▶ **Collected data**
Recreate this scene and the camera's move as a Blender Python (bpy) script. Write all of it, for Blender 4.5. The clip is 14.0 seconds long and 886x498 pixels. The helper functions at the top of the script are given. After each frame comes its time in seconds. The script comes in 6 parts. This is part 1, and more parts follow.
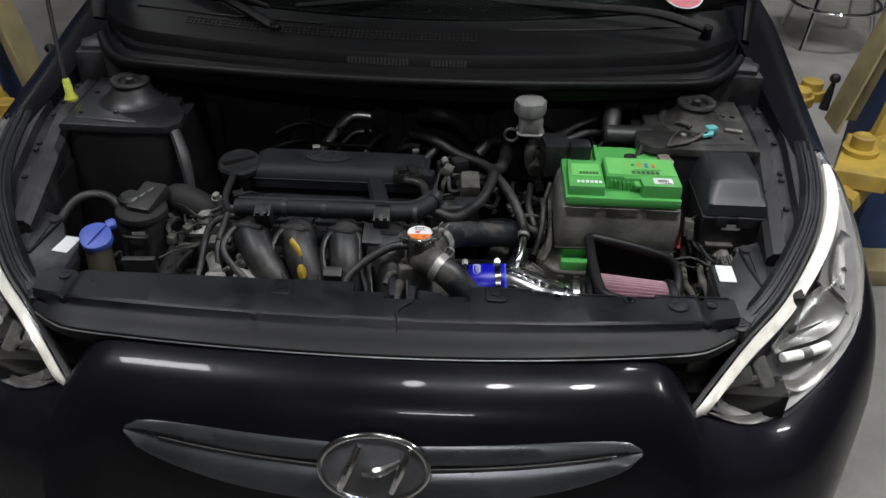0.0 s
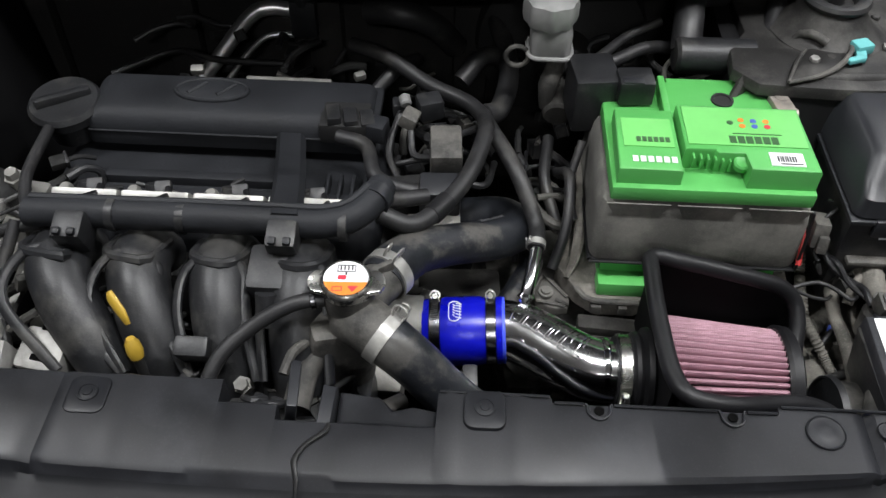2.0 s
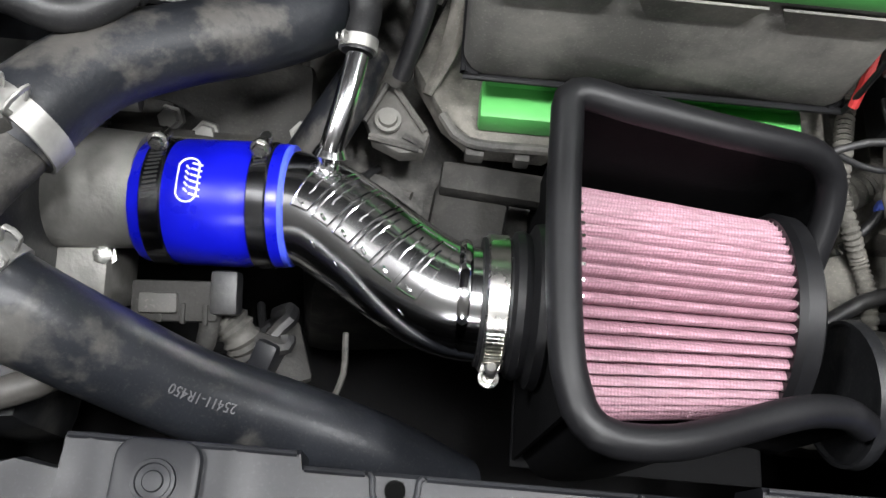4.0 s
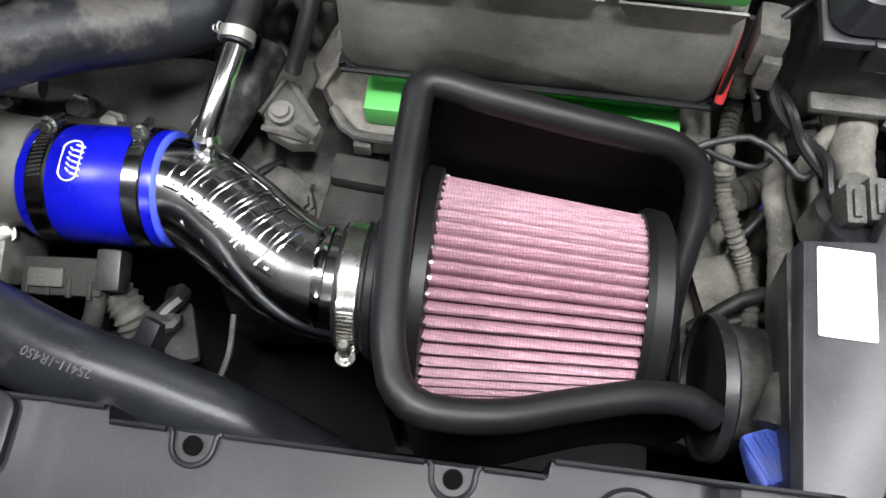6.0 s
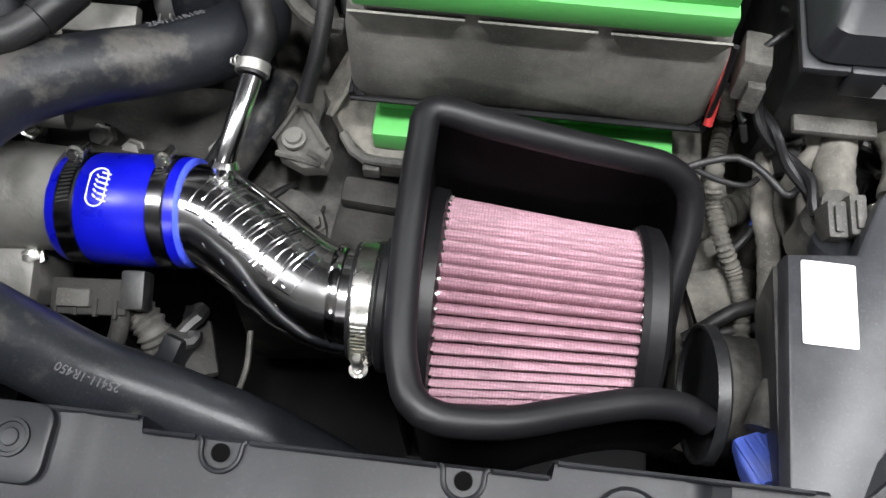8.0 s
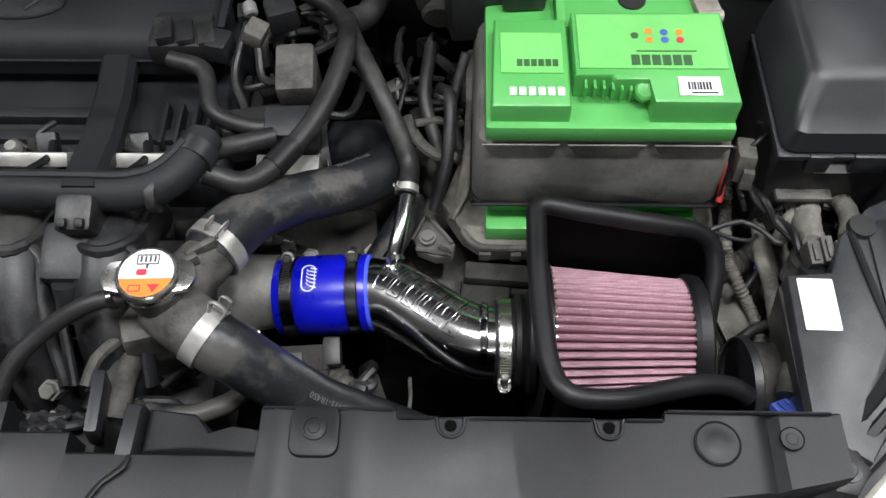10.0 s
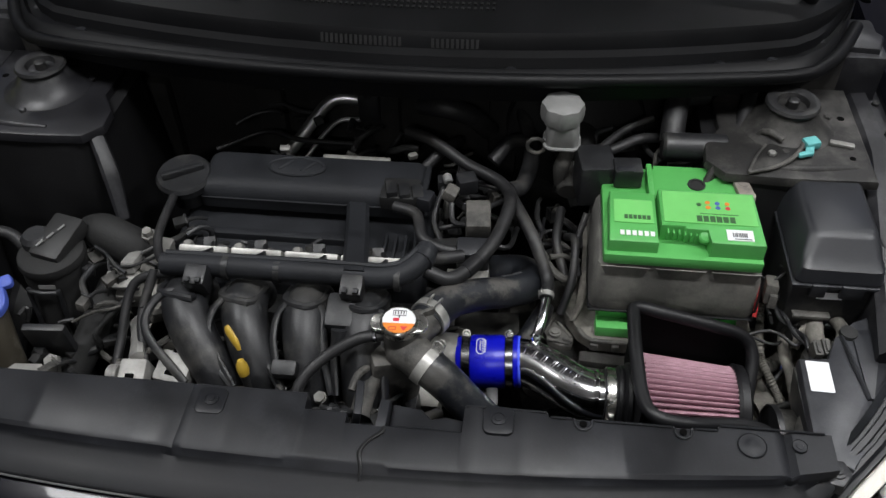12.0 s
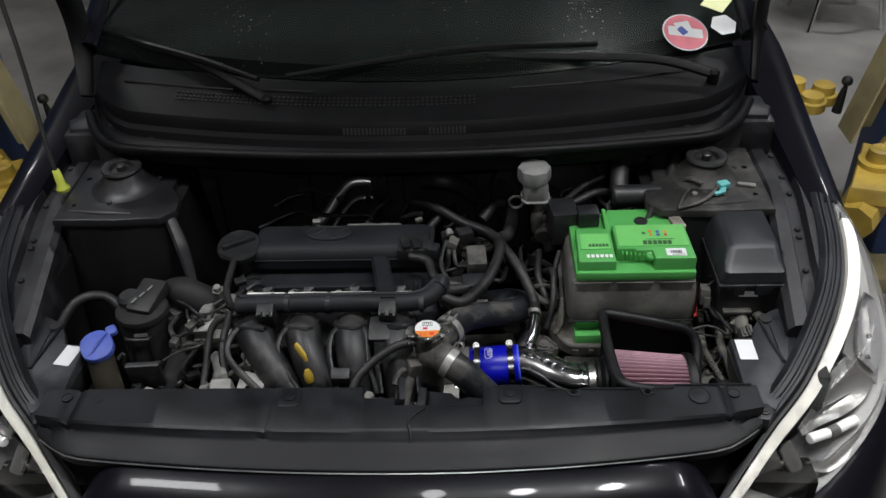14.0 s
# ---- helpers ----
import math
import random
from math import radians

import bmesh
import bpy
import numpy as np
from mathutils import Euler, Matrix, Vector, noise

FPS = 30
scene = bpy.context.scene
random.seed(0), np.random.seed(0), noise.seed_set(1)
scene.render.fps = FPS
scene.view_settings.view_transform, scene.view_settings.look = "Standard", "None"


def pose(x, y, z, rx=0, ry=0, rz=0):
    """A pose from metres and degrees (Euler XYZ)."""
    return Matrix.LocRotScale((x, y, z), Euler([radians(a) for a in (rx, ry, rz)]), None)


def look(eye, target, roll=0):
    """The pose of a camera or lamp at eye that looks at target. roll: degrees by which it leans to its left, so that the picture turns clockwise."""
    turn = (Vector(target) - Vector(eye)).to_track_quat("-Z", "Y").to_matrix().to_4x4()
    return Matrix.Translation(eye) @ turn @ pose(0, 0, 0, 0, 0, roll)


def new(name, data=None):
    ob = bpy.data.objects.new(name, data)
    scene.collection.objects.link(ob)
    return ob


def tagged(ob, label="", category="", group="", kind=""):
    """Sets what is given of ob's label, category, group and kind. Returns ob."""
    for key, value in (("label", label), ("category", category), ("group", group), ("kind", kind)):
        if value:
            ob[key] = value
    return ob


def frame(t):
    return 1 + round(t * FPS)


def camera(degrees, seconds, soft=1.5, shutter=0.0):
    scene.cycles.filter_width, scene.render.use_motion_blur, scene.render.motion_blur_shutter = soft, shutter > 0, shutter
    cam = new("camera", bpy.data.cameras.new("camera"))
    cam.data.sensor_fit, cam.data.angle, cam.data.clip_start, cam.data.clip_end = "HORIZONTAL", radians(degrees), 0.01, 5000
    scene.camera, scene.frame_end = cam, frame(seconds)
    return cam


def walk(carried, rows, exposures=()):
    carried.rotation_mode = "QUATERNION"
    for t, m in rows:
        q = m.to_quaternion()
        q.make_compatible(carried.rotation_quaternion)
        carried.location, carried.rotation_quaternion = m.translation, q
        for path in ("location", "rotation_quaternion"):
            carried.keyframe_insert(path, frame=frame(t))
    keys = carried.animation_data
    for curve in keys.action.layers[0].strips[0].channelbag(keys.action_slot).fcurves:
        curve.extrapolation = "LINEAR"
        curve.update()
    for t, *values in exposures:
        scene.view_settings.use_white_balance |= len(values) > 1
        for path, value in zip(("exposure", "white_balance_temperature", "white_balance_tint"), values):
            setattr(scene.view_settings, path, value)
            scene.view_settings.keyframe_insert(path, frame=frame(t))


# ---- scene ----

▶ **Written instruction**
Pull out every line containing "camera".

▶ **Output of the exercise**
Recreate this scene and the camera's move as a Blender Python (bpy) script. Write all of it, for Blender 4.5. The clip is 14.0 seconds long and 886x498 pixels. The helper functions at the top of the script are given. After each frame comes its time in seconds. The script comes in 6 parts. This is part 1, and more parts follow.
    """The pose of a camera or lamp at eye that looks at target. roll: degrees by which it leans to its left, so that the picture turns clockwise."""
def camera(degrees, seconds, soft=1.5, shutter=0.0):
    cam = new("camera", bpy.data.cameras.new("camera"))
    scene.camera, scene.frame_end = cam, frame(seconds)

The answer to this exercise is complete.